Wu Mei Quan
Wu Mei Quan,
Xiao Bagua Quan & Luo Jia Qiang
Wu Mei Boxing style,
Small Eight Diagrams Boxing form & Luo Family Spear
The older name of this system is Wu Mei Hua Zhuang Ba Fa Quan “Five Plum Blossom Posts Eight Methods Boxing”
This style comes from Shanghang county which is located in Longyuan prefecture in Fujian province, right along the border with Guangdong province. It is only practiced within a few mountain villages.
The original name of this system is Wu Mei Zhuang Ba Fa Quan “Five Plum Poles Eight Methods Boxing”
Today the practitioners claim lineage from nun Wu Mei (Ng Mui in Cantonese) of Southern Shaolin mythology.
The standard story used today is that it was brought to the area by a nun from Eastern Guangdong who was a martial descendant of the nun Wu Mei. The system she practiced was taught by Wu Mei to the nuns of a monastery in eastern Guangdong and was only allowed to be practiced by women, and before she taught the local women the art had never been passed outside the women of the monastic community.
After that it became a special martial art practiced by the women of the community.
However lineage listings as well as evidence collected previously from older practitioners shows that this was not the case and that this system was practiced by men and women alike.
It’s possible that this story was an alternate tradition, or maybe it was simply created in last few decades to help popularize the system.
The oral tradition I am about to recount was passed on by older practitioners during the 1980’s national martial arts survey.
According to the oral mythology of this system, during the late 1700’s-early 1800’s in Shanghang county Lufeng* township’s Fu Yang village there was a young man named Qiu Zhengyuan.

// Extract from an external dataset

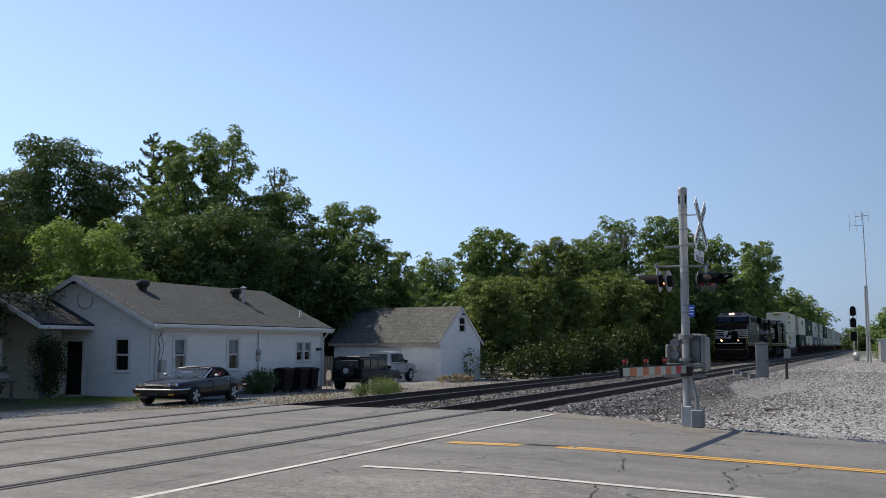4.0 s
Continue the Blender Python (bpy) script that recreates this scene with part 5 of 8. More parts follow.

He began to travel looking for work, and at some point he met up with and opera group from Anhui province.
He Followed them to Hangzhou working as a performer for the troop while studying martial arts with the master of the opera. After a time he married one of the opera performers named Wang Xiuying.
From Hangzhou they traveled north where at some point he and his wife broke off from the opera troop to travel to Henan province to learn the Shaolin martial arts.
While there they met and began to study under a master who had been a student of the nun Wu Mei. They settled there and studied the arts of Wu Mei for ten years.
Finally becoming homesick Qiu Zhengyuan asked his master if he and his wife could travel back to Fujian to visit his hometown. His master said he could return home for a time only if he would grant him one final request. He was to go into the mountains and find him a stalk of strong bamboo to use as a cane. He had to test each stalk he found growing by pinching it between his fingers as hard as he could.
After a long period of wandering in the mountains he finally gave up. He returned to his master and told him that no matter where he looked every stalk he tried snapped between his fingers. His master told him that he achieved true skill in the martial arts and was free to return to his hometown to live out his life and to pass on the system to those who he found fit.
After returning home Qiu Zhengyuan and his wife Wang Xiuying began to teach the local villagers the arts of Wu Mei. Not only was he highly skilled, but his wife was too. In recognition of this the local people of Shanghang county began to refer to her as Wu Mei.
It should be noted however that early records of this system uses the original name of Wu Mei Hua Zhuang Ba Fa Quan “Five Plum Blossom Poles Eight Methods Boxing” and does not contain mentions of the character Wu Mei. It is likely that the traditions relating to the character Wu Mei were added during the mid to late Republican era.
The character Wu Mei herself is almost certainly fictional. She first appears as a villain in a martial arts fantasy novel from the 1890’s. Later she is featured in a Republican era novel as a heroine and becomes a popular character in period works of fiction. It is during this period that she is adopted as the founder of many martial arts.
*Lufeng township in Shanghang county is inhabited by the She people. They are an ancient southern Chinese group. Remnants of this once large ethnic group can be found in small pockets of widely scattered isolated mountain villages in Fujian, Zhejiang, Guangdong, and Jiangxi provinces. In certain areas such as southern Fujian and Guangdong many of the local Hakka people have She ancestry. They were mutually outcast by the majority of people living in those areas and pushed far into the rural areas. because of this there was a lot of association between the Hakka and She peoples. With their small numbers eventually many of the She were absorbed into the Hakka communities.